Der interne Leistungsdruck entsteht in dem Moment, in dem sich ein Stamm von 7-10 Spielern herausbildet, der relativ homogen und ähnlich spielstark veranlagt ist. Andere Spieler geraten dadurch ins Hintertreffen. Wir integrieren sie nach besten Wissen und Gewissen, können aber auch keine Wunder vollbringen. Sie werden weiterhin ihre Extraportion Entwicklung benötigen und von uns im Training gefördert und beobachtet werden. Das heißt, es liegt auch an ihnen selbst, sich den Anforderungen zu stellen und sich im Training und bei den Übungen immer wieder zu zeigen.
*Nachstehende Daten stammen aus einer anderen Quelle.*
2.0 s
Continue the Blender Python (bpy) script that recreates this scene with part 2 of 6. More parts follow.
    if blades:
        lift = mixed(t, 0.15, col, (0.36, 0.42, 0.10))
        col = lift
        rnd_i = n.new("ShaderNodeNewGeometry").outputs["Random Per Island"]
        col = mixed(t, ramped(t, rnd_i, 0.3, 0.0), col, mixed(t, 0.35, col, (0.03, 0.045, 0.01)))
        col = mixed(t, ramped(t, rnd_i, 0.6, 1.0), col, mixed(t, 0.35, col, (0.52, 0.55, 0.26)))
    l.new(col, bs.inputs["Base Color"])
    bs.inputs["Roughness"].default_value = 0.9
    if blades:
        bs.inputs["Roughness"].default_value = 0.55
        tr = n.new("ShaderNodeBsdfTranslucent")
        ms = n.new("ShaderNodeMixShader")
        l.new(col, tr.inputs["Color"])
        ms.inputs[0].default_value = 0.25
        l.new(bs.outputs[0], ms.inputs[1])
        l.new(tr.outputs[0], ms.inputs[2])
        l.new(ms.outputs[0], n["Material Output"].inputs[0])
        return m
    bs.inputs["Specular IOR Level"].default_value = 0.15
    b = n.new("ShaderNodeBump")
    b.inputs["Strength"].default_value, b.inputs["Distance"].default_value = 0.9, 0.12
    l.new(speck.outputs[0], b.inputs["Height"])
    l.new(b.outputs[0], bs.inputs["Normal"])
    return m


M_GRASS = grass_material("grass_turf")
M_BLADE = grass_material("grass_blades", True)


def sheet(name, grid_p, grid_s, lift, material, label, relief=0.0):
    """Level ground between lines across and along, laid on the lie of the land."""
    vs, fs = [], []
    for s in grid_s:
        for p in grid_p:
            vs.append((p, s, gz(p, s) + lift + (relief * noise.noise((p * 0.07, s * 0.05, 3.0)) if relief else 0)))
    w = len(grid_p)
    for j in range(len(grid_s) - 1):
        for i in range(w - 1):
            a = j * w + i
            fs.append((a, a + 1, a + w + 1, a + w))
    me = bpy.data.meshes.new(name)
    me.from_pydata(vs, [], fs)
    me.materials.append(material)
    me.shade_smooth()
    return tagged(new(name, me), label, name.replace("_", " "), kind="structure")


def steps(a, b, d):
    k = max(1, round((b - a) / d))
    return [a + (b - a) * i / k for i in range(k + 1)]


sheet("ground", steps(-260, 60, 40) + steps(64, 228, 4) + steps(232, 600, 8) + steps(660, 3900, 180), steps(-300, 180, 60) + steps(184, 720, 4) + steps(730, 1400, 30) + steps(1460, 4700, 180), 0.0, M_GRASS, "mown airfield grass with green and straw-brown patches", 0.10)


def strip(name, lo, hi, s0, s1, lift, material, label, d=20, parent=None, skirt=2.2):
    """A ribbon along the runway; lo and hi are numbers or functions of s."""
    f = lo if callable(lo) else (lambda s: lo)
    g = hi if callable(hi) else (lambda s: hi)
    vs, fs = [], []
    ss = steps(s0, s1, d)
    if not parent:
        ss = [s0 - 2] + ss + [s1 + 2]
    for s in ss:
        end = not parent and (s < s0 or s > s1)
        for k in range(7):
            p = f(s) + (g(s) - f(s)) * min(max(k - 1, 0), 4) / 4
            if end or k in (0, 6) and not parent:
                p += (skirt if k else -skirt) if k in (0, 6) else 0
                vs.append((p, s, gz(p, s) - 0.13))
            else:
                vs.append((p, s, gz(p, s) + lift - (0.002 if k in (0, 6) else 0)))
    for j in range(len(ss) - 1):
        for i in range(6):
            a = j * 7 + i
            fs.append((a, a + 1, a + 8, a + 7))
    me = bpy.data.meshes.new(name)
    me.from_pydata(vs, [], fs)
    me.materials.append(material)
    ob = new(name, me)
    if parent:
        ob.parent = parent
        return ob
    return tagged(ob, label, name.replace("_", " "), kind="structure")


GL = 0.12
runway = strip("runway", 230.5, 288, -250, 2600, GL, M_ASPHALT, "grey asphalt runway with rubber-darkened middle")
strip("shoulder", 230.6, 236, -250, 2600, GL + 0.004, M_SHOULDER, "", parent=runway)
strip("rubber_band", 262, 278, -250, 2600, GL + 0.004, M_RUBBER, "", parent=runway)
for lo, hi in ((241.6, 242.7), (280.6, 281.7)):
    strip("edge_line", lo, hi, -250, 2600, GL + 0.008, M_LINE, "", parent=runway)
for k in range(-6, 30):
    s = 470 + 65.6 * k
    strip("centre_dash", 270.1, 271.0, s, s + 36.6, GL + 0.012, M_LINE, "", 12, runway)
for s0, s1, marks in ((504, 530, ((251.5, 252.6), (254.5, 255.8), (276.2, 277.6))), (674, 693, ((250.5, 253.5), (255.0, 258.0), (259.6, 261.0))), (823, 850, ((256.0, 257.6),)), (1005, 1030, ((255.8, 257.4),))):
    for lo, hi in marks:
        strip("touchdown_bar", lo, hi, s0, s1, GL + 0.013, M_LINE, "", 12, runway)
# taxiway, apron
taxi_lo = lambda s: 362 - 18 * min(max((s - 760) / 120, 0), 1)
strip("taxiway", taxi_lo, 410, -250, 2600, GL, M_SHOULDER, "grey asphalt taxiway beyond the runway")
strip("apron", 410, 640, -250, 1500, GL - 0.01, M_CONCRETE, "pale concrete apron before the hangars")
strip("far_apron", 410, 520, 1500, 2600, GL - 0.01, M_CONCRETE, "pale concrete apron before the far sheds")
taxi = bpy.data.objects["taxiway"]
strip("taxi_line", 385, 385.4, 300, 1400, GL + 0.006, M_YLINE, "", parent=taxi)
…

Das Rückgrat der Mannschaft bilden andere, die je nach Gegner und Spielstärke des Gegners erhebliche Aufgaben zu erfüllen haben. Eine besteht darin, der Mannschaft so viel Stablität zu geben, so dass 1-2 spielschwächere Spieler neben ihnen Raum zur Entwicklung bekommen. Wir verteilen Verantwortung nach Schulterstärke, das bedeutet nicht, dass der eine oder andere am Ende der Halbsaison weniger Chancen oder Spielzeit abbekommen hat. Treffen wir auf schwächere Gegner, kommen auch die weniger stärkeren Spieler bevorzugt zum Einsatz.
Wer allerdings nur mit absoluten Zahlen rechnet, wird am Ende ein abweichendes Ergebnis erhalten. Aber nochmal zum allgemeinen Verständnis: Ein Spiel dauert 40 Minuten, es kommen 9 Spieler zum Einsatz. Ein Training dauert 90 Minuten, es kommen alle Spieler zum Einsatz, zwei Mal in der Woche. Das sind die einzigen absoluten Zahlen, die ich über die relativen der individuellen Spielzeit stelle. Das Training ist der Ort, an dem Fußball gelernt wird. Das Spiel ist die Kür, dort wird das Gelernte gezeigt!
Man kann darüber streiten, ob die Philosophie des starken Rückgrats sinnvoll ist, ob es Sinn macht, so zu denken und zu handeln, wir wir denken und handeln. Aber innerhalb des Trainerstabs herrscht darüber Konsens.